A UK-developed autonomous unmanned aircraft has seen operational use for the first time after flying a mission in Afghanistan, said BAE Systems.
Although BAE admits the high endurance rapid technology (HERTI) unmanned aerial vehicle (UAV) cannot dodge surprise obstacles in its flight path (‘How would it know it was there?’ said BAE business development executive Martin Rowe-Willcocks), the 650kg aircraft is said to be able to independently take off, fly a pre-set mission and land — at a mouse click.
A typical mission could be a border patrol. Controllers would pre-programme not only a flight path but also a point of interest or feature like a road or coastline. The HERTI system (pictured below) is expected to take these images with a standard 35mm wide-angle lens and a 200mm telephoto lens on an ordinary camera.
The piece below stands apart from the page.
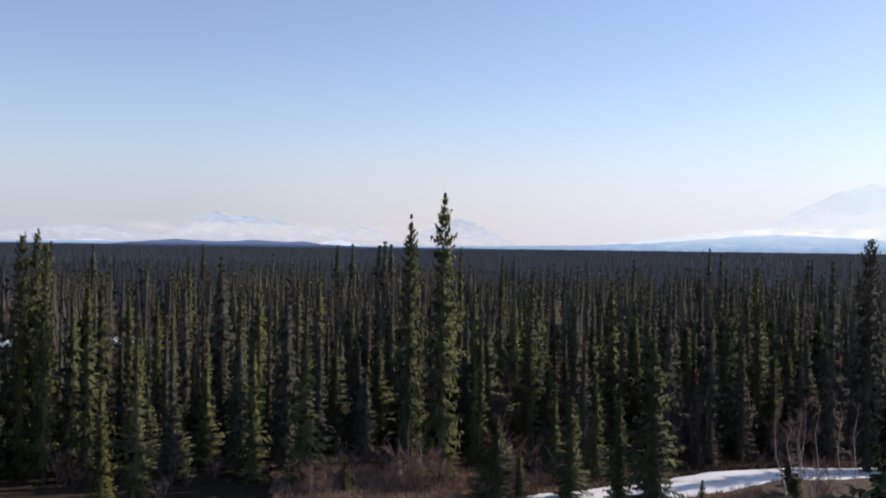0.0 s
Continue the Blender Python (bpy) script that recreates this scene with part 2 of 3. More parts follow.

These images are stored onboard the aircraft and processed by a series of algorithms to select only those that match pre-defined characteristics, such as a colour combination or a shape. Only the relevant images are sent to the ground control station for analysis.
BAE said a HERTI system’s mission plan could be tweaked during a flight. ‘In demonstrations we tend to do a profile of about an hour or two, and we will ask the vehicle to come back to a loiter point and it will put itself in a figure-of-eight flight plan while we reconfigure the flight plan,’ said Rowe-Willcocks.